One year his daughter, Molly Ringwalt taught in his place. My parents always told the teachers to punish us if we needed it, but one day Miss Ringwalt slapped me on the side of the head and nearly knocked me out of my seat. My mother was furious when she learned of it, but my parents made no complaint as far as I know. I do not recall the reason for the hard slap, but I have always thought that whatever the reason, it corrected the problem.

I remember a “lefty” Joseph Niswonger, who lived on the Sandpoint Road. When we had differences, I was never able to keep his left fist out of my face. Marguerite Price, as a second grader, was the first to make me realize how lovely girls can be. She had a sister Druzella. I saw Marguerite about thirteen years later at a skating rink. She had a family. I was still just a school kid. I liked Polly Schilling. Her sister Catherine was in a higher grade and her brother Adolph was younger. Delbert Keener was one of the best fighters.

Elmer Kaeck was probably the smartest of us all, but he quit school in the seventh grade. He later went to California. The last time I saw him he came to school during recess on a new bicycle and had new long pants sharply pressed. He delivered telegrams. We all envied him.
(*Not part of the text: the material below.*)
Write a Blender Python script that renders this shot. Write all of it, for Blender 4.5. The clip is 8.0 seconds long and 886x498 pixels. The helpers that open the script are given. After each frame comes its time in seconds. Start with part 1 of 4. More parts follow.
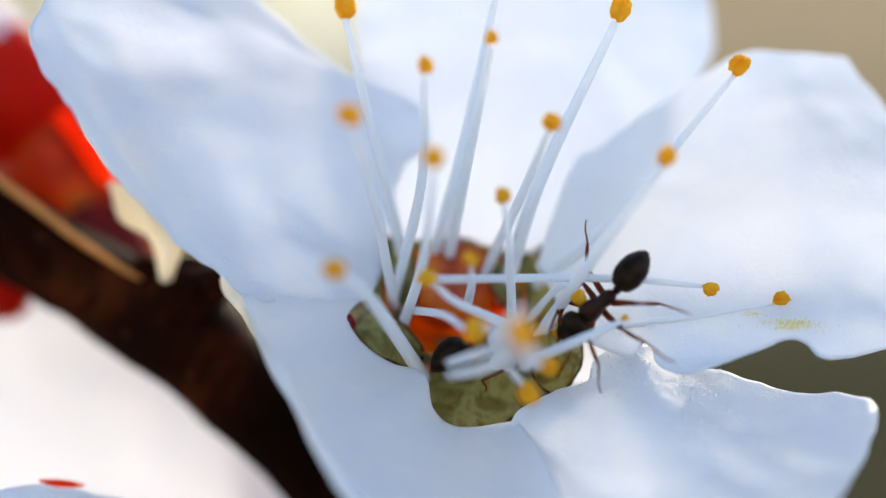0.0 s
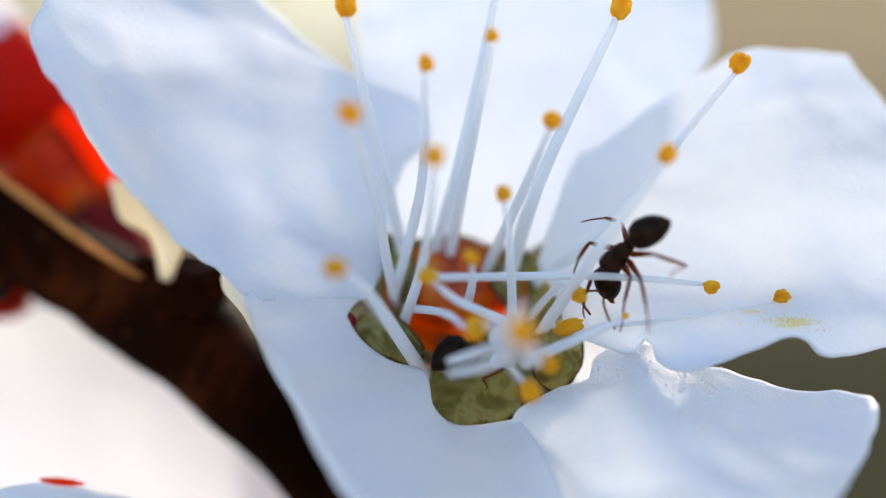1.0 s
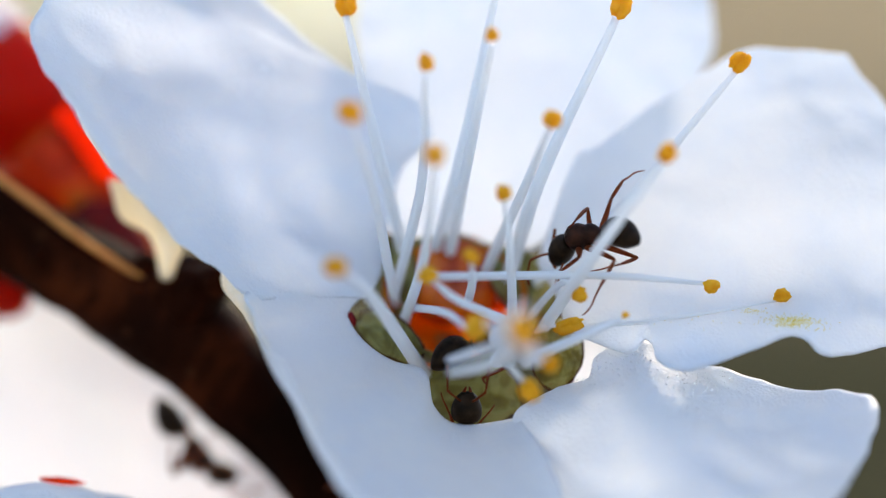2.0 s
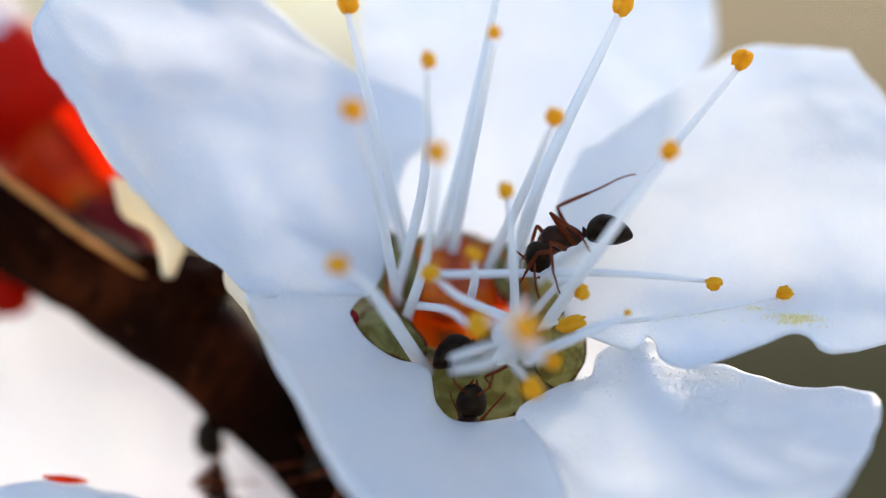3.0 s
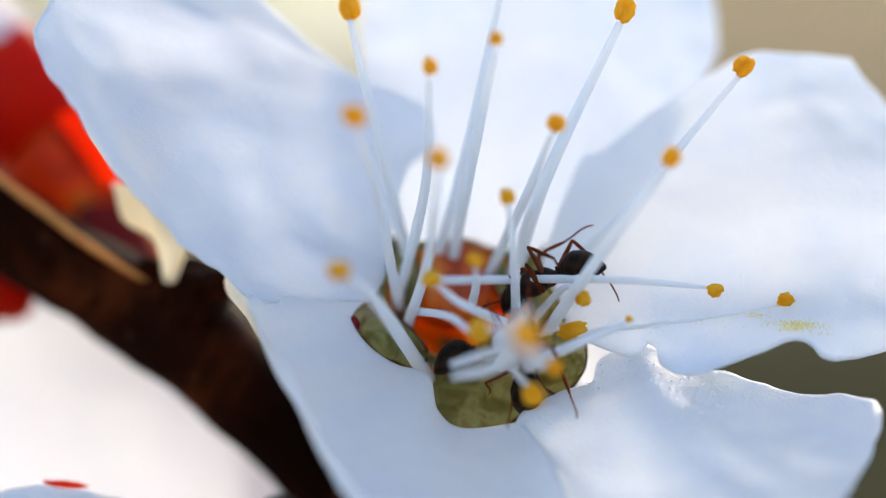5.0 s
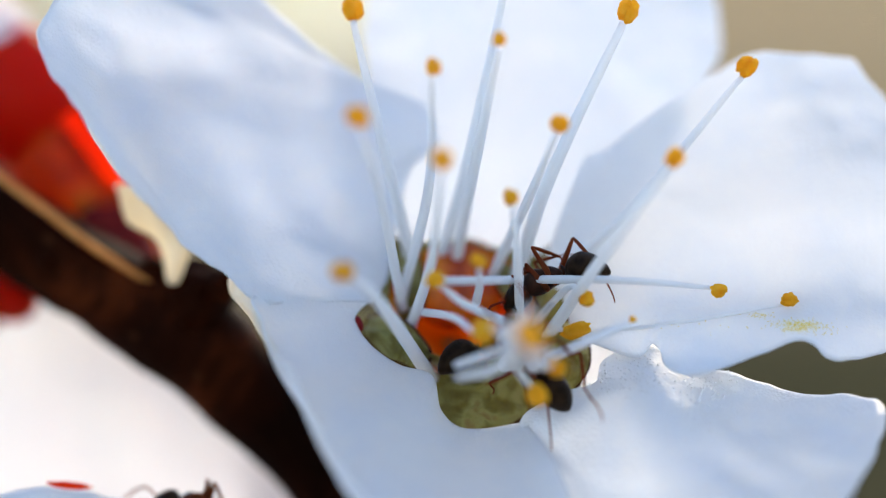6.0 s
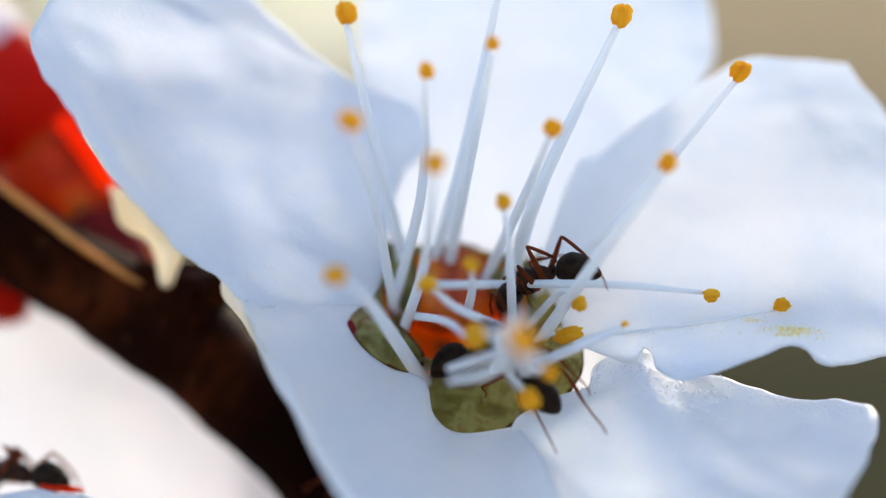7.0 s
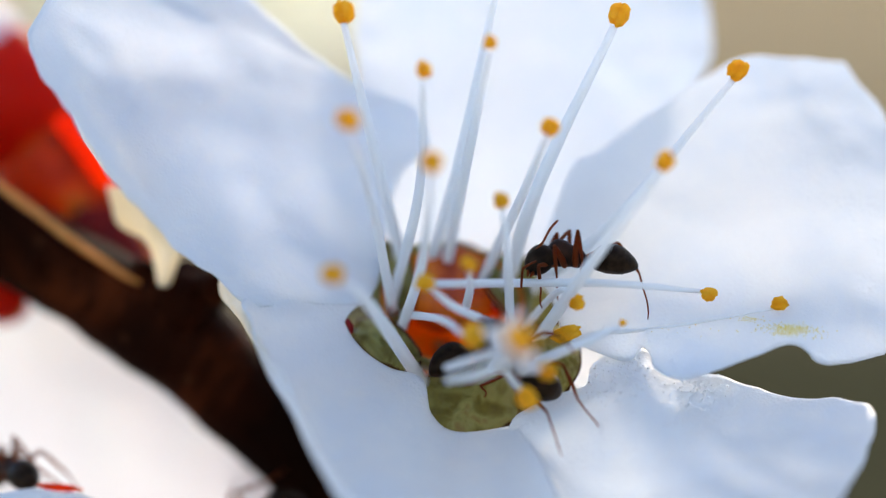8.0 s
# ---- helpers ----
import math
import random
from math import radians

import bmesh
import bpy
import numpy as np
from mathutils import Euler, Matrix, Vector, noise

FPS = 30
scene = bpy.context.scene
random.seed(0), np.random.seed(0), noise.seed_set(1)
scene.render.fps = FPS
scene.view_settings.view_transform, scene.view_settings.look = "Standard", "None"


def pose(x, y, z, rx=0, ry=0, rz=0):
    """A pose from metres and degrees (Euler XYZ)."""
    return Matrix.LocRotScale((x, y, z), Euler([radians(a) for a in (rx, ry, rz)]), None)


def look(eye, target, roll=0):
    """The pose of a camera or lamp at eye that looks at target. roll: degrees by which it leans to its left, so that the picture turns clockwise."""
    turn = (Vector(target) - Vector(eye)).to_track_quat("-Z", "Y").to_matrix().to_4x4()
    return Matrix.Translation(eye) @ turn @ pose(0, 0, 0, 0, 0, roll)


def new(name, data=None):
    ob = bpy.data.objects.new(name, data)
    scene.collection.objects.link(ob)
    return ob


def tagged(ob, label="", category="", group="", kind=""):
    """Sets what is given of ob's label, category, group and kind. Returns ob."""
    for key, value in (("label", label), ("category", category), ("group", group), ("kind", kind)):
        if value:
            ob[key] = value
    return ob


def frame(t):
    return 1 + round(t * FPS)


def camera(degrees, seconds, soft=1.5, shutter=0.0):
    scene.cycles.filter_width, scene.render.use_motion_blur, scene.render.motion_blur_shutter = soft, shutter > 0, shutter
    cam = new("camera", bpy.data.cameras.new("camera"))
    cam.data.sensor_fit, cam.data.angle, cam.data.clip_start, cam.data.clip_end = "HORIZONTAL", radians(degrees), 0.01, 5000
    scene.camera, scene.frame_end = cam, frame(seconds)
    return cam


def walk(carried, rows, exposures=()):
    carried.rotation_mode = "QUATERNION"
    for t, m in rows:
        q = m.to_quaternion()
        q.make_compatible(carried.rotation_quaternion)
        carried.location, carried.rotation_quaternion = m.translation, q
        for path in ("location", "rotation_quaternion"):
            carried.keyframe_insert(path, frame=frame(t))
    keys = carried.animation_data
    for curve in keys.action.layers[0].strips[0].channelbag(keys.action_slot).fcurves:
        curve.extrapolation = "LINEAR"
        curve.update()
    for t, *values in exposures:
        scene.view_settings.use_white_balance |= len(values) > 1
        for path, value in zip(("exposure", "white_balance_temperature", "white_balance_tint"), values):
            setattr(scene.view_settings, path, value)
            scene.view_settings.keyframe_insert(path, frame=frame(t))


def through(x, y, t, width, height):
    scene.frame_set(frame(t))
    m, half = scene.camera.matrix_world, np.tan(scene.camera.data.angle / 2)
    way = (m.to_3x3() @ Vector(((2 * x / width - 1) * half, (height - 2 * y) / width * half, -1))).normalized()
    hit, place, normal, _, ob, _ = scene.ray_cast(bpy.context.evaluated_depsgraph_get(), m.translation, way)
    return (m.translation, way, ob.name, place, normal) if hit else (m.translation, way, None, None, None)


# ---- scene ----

His cousin, Delbert Kintz, had a radio receiver and transmitter in his father’s barn in Fort Wayne that impressed me very much. In later years when I was living in a fraternity at Purdue, I learned that he had lived in the same fraternity and was then working for an architect in Lafayette.

The Tracy and Ramsey families were represented by a number of children in the school. They and some of the other kids lived on Brooklyn Avenue, near Taylor Street, and had to walk to and from school.

One year Aunt Adda taught at a one-room school on the corner of the Bluffton Road and Huntington Road in an area now called Waynedale. I went with her. In good weather we used the buggy and on snowy days the sleigh. The horse balked when we met a car. Aunt Adda would unhitch the horse and put it in a barn owned by a farmer named Dahlman who lived across the road. His pretty daughter, Verdonna, was one of the students. My job was to help get coal and wood in so Aunt Adda could get the fire started and the school warmed up before the kids arrived.

But after finishing the seventh grade my parents moved to Fort Wayne and the Harmer School was my place to learn. New and shiny, at least to me. A big wonderful school and a chance to have classes in typing, Latin and gymnasium. Another wonderful teacher too, Mrs. O’Brien.